There is, however, at the same time a sobering honesty about Luther’s doctrine of justification. He insists that the first step to wisdom, to a rock-solid, immovable sense of self-worth, is to take a good look into the depths of one’s own soul. It means to face up honestly to the self-centeredness, lack of love for one’s neighbor, cowardice and indifference towards those who are suffering that lurks there. This is no easy doctrine which glosses over the reality of sin and evil in the human heart, the capacity to inflict pain and injustice which lies in everyone. For Luther, God has to help us to look into this abyss before we can go any further. This is far from that pleasant middle-class religion which assumes that everyone is good and nice, and which refuses to look beneath the surface. Luther’s God insists on facing up to the dark secrets inside, the selfish motivations and hidden desires.

But this is only preliminary. Some forms of religion have implied that this is the sum of religion—making us feel bad about ourselves. Luther insists this is merely a necessary first step—a means to an end, but not an end in itself. God breaks up the fragile foundations of a sense of self-worth based in our own virtues, in order to establish a much firmer rock upon which to build. Luther would have been wary of psychological techniques which try to build self-worth by positive thinking and self-talk.
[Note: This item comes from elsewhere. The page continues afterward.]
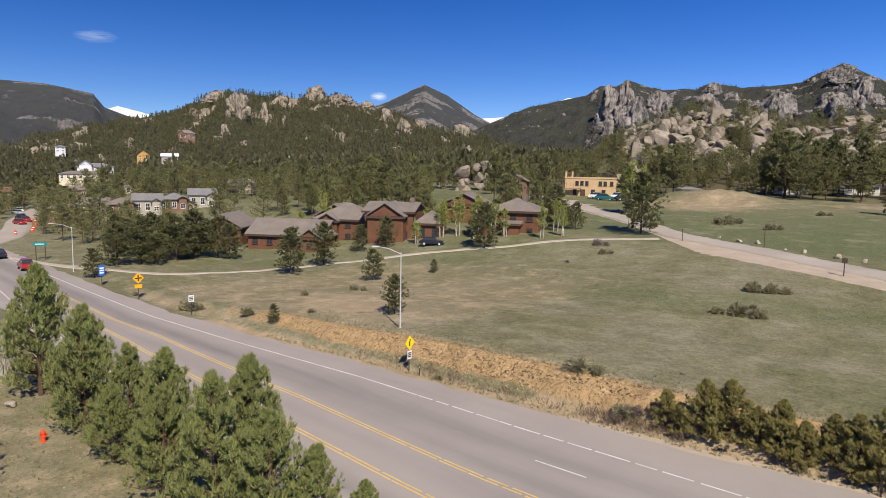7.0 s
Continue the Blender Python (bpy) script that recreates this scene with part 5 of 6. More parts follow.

Justification by faith is a reminder to Christians that they approach God not on the basis of who they are, but on the basis of who Christ is. Self-worth, value and forgiveness are gifts, not rights. It’s nothing to do with achieving an elusive goal of becoming the idealized person they might like to be in their most hopeful moments. It is a reminder that it is only when they stop trying to be someone else, and start being honest about who they really are, that they can begin to receive God’s acceptance of them à In Christ.

It doesn’t get any more Biblical than that!